Becoming Intimate With Emotions

In this practice, emotions become the object. In Pema Chodron’s book “How To Meditate”, she says when you’re meditating, notice when you’re hooked, when you’re triggered or activated. The first step is acknowledging emotion has arisen. Then dropping the story line (the judgments that appear in the mind) and lean in, connect in with spaciousness and opened to the emotion.

She calls this the pause practice, taking timeout for yourself. Completely toughing in to the emotion, without the story, leaning in to the quality and texture of the experience. How does sadness feel? How does the anger feel? Where is it in your body? She writes that emotion itself is a radical and very potent way of awakening.

We may tend to turn away from emotions due to the accompanying judgments and aversion.
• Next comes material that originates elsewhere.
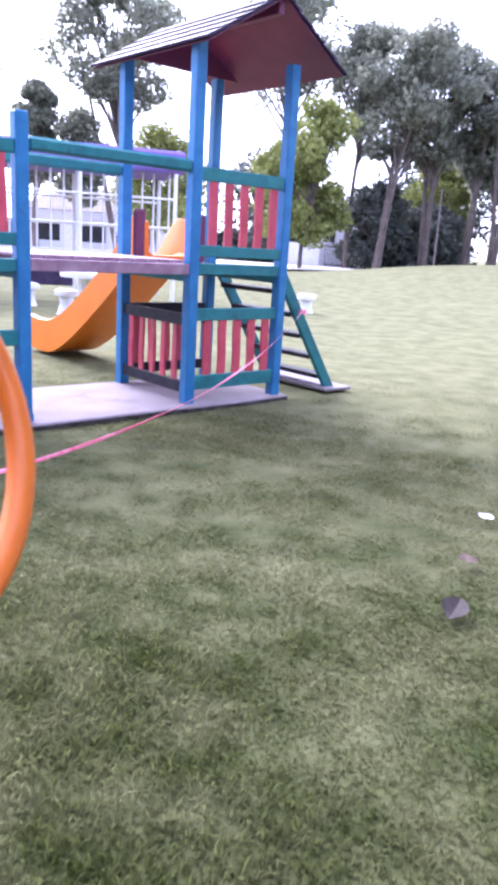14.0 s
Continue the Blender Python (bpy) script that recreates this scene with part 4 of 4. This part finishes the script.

Here is an invitation to turn toward the emotions instead of keeping the unwelcome ones buried. Or else they’d continue to eat into us.

Evening, by Charles Simic

The snail gives off stillness.
The weed is blessed.
At the end of a long day
The man finds joy, the water peace.

Let all be simple. Let all stand still
Without a final direction.
That which brings you into the world
To take you away at death
Is one and the same;
The shadow long and pointy
Is its church.

At night some understand what the grass says.
The grass knows a word or two.
It is not much. It repeats the same word
Again and again, but not too loudly.